Prior to the beginning of the 2013 season, Giants GM Brian Sabean signed left-handed reliever Jeremy Affeldt to a three-year, $18 million contract. Affeldt had a very poor season, as did fellow lefty Jose Mijares.
Sabean and manager Bruce Bochy told Affeldt he needed to work harder this offseason, be in better shape and come in ready to pitch next spring. Mijares is likely gone, as his lousy performance and lack of conditioning have annoyed the Giants management.
It is imperative for Sabean to sign Lopez, and he will get a deal somewhat similar to Affeldt. Look for Lopez to get a two-year deal in the $12 million range. Lopez has proven his worth and deserves it.
In 2013, Lopez appeared in 69 games, but threw just 39.1 innings. This underscores the fact that Lopez's job is to get that tough left-handed hitter out in a critical, late-game situation. He allowed 30 hits and 12 walks, while striking out 37.
Lopez fashioned an ERA of 1.83 and WHIP of 1.068. Left-handed batters hit only .156 off Lopez, and he allowed only six of 57 inherited runners to score. Lopez is arguably the best left-handed specialty reliever in the game today, and the Giants need him.
Matt Garza would be a welcome addition to the Giants' starting rotation.
The San Francisco Giants are looking for a number-three starter, and there are several attractive candidates on the market.

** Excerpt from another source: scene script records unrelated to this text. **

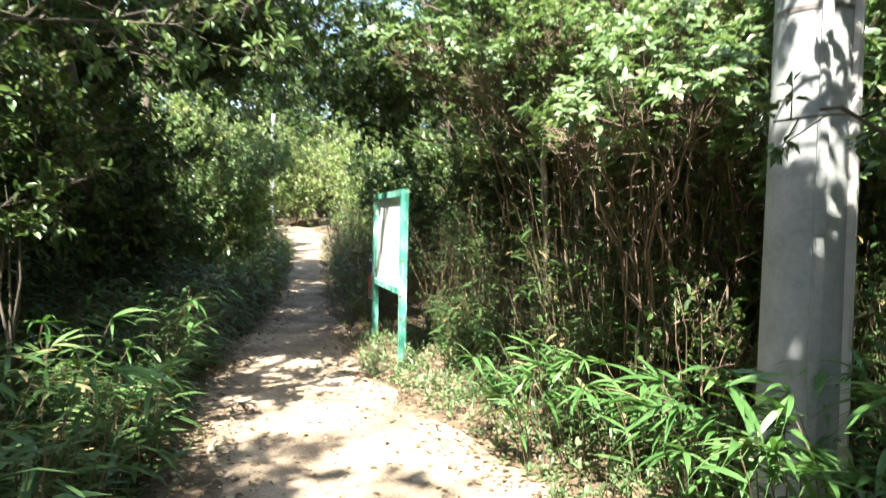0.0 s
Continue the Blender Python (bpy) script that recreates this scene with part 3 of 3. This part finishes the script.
def bamboo_plant(x, y, height, count, label, group, face):
    """One plant of bamboo grass: an arched stalk that ends in a fan of long blades."""
    reseed(x, y)
    z0 = float(gz(x, y))
    plant = new("bamboo_grass")
    plant.location = (x, y, z0)
    a = face + rng.normal() * 0.6
    tip = np.array([math.cos(a) * 0.35 * height, math.sin(a) * 0.35 * height, height])
    Q = bend((0, 0, -0.03), tip, 6, 0.05)
    Q[:, :2] *= (np.linspace(0, 1, 6) ** 0.8)[:, None]
    part_tris("stalk", tube(Q, np.linspace(0.0045, 0.002, 6), 5), CULM, plant)
    for k in range(count):
        u = 1.0 if k < count * 0.6 else rng.uniform(0.5, 0.95)
        i = min(int(u * 5), 4)
        p = Q[i] + (Q[i + 1] - Q[i]) * (u * 5 - i)
        yaw = a + (rng.uniform(-1.3, 1.3) if u == 1.0 else rng.uniform(-2.6, 2.6))
        leaf = new("leaf", BLADES[int(rng.integers(4))])
        leaf.parent = plant
        leaf.matrix_basis = Matrix.Translation(p) @ Matrix.Rotation(yaw, 4, "Z") @ Matrix.Rotation(rng.uniform(-0.75, 0.25), 4, "Y") @ Matrix.Rotation(rng.uniform(-0.5, 0.5), 4, "X") @ Matrix.Scale(rng.uniform(0.75, 1.25) * (0.6 if height < 0.3 else 1), 4)
    return tagged(plant, label, "bamboo grass", group)


RIGHT = ((0.42, 4.95), (0.75, 4.75), (1.05, 4.5), (1.25, 4.9), (0.95, 4.1), (1.3, 4.15), (1.5, 3.9), (1.05, 3.75), (0.6, 5.3), (1.7, 4.5), (1.9, 4.0), (1.25, 3.3), (1.1, 2.9), (1.45, 2.55), (1.75, 2.45), (1.2, 2.35), (0.55, 4.5), (1.95, 3.4), (2.2, 3.0), (2.05, 2.5), (0.8, 5.1), (1.5, 4.75), (-0.2, 6.65), (0.05, 6.8), (-0.58, 7.25), (-0.78, 7.8))
for px_, py_ in RIGHT:
    py_ -= 0.45 if 3.2 < py_ < 5.5 else 0
    h = 0.7 if py_ < 5.2 else 0.42
    bamboo_plant(px_, py_, h * rng.uniform(0.75, 1.15) * (1 if py_ < 6.5 else 0.6 if py_ < 7 else 0.4), 10, "bright green bamboo grass plant at the edge of the clearing", "bamboo grass by the clearing", math.pi * 1.1)
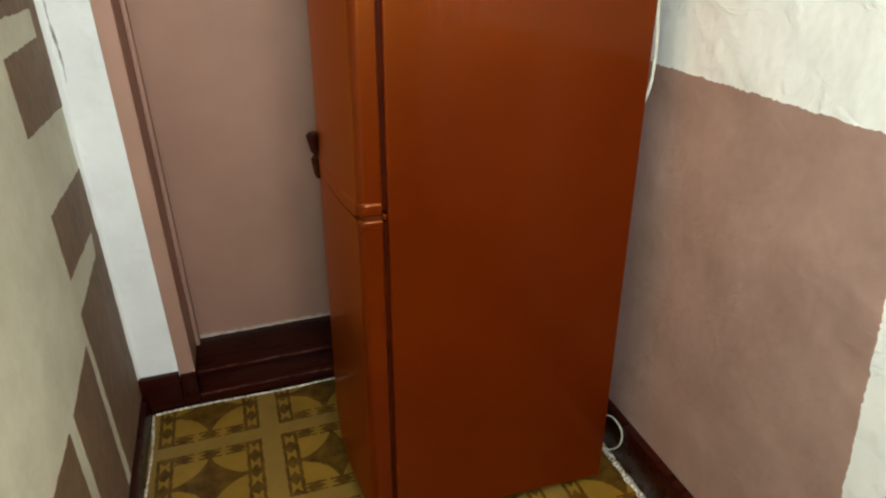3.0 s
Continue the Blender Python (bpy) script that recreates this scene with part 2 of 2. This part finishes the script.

Perhaps the most intriguing is Japanese star Masahiro Tanaka, but he will be prohibitively expensive.
Tanaka finished the season with a record of 24-0 and an ERA of 1.27, with a WHIP of 0.943. The Japanese posting process has yet to be finalized, which also delays any possible deal with Tanaka.
The Giants will also consider Ervin Santana, A. J. Burnett, Bronson Arroyo, Hiroki Kuroda, Bartolo Colon, Ubaldo Jimenez, Ricky Nolasco and Scott Feldman. However, advanced age or inconsistency are concerns with many of these available pitchers.
Originally, the ideal option for the Giants was Ervin Santana. However, the Royals just extended the tender offer to Santana, so he would cost the Giants a round-one draft selection, if they signed him. Santana is no longer an optimal option for the Giants.
Garza will be 30 years of age by the time the 2014 season rolls around, so he is substantially younger than some of the others on the market, including Burnett, Arroyo, Kuroda, Colon and Dan Haren.
Garza pitched 155.1 innings last year, allowing 150 hits and 42 walks, while striking out 136. His ERA was 3.82, to go along with a WHIP of 1.236.
The Giants need a quality number-three starter and Garza should fill that hole quite nicely.
Garza made $10.25 million this past year. It will take something in the four-year, $60 million range to ink Garza, but that's the going rate for a pitcher of his caliber.